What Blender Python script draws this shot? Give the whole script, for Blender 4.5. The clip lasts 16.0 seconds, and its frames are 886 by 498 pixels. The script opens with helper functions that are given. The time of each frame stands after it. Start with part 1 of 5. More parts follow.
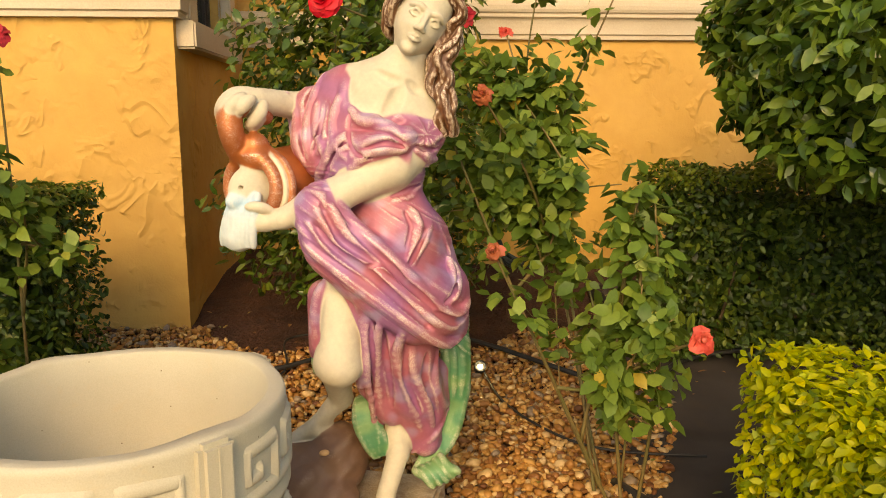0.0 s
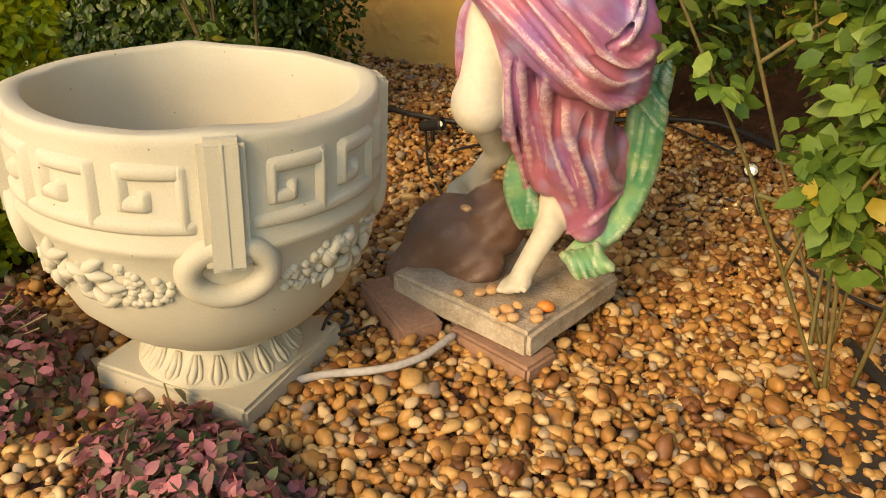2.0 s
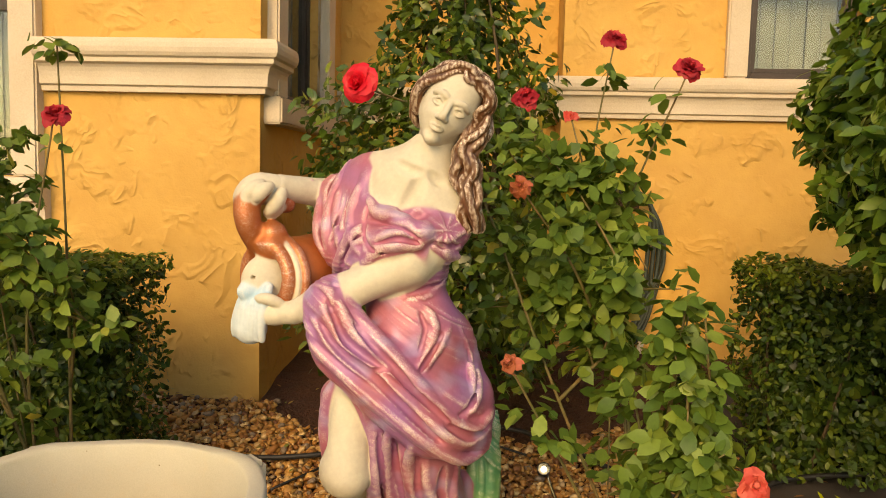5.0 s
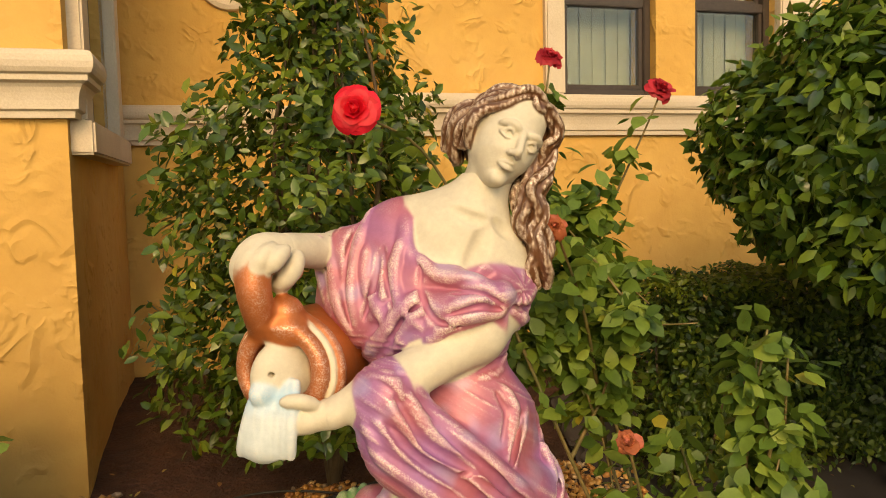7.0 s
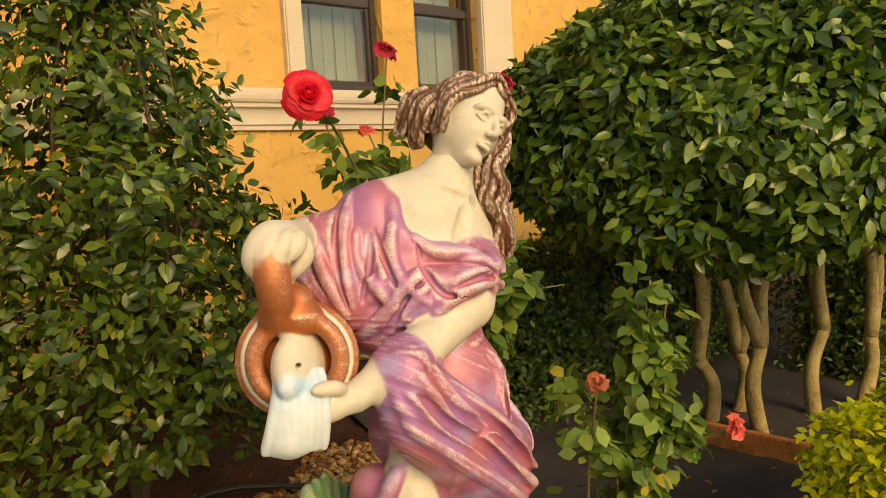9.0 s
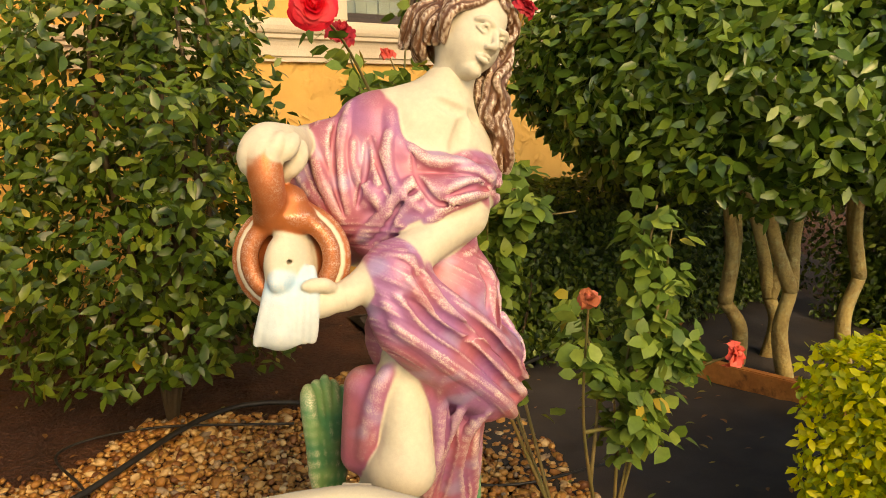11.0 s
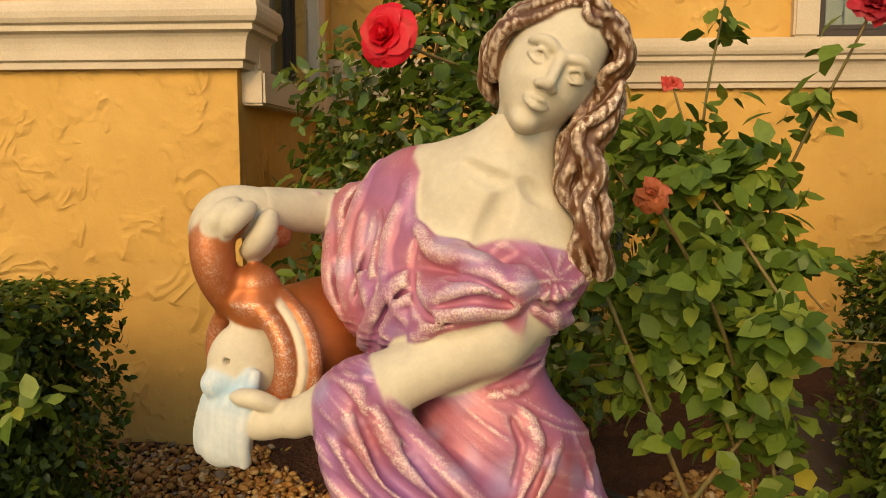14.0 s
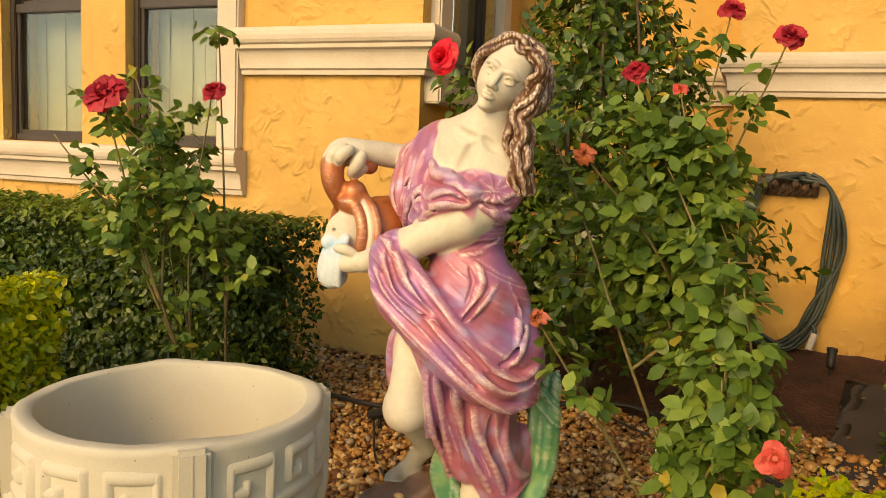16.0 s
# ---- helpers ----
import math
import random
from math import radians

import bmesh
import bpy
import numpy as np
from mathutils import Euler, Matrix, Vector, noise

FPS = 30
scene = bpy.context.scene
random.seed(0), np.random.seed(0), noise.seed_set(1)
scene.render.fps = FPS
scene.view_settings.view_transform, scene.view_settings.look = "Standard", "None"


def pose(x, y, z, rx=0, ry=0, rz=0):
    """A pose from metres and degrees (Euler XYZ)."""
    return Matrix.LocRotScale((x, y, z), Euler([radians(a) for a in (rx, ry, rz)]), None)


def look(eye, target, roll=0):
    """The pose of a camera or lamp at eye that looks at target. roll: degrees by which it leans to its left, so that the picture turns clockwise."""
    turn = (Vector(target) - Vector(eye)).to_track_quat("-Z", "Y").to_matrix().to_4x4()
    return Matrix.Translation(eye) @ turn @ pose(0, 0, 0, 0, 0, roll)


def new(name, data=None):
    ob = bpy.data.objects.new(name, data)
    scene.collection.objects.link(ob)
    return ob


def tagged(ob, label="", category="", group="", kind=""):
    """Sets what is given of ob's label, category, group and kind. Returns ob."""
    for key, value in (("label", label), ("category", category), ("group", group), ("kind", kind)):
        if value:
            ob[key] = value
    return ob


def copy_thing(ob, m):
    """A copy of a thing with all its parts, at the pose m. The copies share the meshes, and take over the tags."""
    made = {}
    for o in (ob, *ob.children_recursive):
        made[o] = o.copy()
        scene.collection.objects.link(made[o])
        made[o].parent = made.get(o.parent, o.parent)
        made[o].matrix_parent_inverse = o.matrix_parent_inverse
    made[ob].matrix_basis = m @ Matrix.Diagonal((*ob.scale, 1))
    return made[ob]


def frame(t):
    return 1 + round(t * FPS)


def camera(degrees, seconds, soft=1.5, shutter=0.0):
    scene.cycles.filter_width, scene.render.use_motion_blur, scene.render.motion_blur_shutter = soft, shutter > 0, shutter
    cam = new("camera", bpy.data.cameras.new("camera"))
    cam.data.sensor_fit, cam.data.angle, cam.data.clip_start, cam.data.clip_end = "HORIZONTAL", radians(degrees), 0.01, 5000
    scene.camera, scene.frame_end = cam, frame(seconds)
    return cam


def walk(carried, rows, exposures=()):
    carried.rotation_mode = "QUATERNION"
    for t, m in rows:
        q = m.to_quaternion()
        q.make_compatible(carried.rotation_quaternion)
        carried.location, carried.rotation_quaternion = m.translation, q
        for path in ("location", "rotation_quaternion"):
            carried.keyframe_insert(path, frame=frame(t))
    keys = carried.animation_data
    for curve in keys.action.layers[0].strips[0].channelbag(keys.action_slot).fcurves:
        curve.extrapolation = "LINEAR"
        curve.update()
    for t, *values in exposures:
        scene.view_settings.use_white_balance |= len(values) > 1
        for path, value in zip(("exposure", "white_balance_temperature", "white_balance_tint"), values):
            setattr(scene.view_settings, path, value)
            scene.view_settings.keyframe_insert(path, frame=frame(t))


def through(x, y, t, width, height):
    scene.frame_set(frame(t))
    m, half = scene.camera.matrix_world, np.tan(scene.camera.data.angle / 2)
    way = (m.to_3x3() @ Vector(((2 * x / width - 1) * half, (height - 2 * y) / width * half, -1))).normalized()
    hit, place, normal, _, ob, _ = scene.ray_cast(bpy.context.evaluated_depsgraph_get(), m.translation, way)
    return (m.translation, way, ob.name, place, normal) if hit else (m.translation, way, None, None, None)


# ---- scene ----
┄┄┄┄┄┄┄┄┄┄
→ Written problem
Scan the lines for the string "render". Pick out every line that has it.

→ The result
scene.render.fps = FPS
    scene.cycles.filter_width, scene.render.use_motion_blur, scene.render.motion_blur_shutter = soft, shutter > 0, shutter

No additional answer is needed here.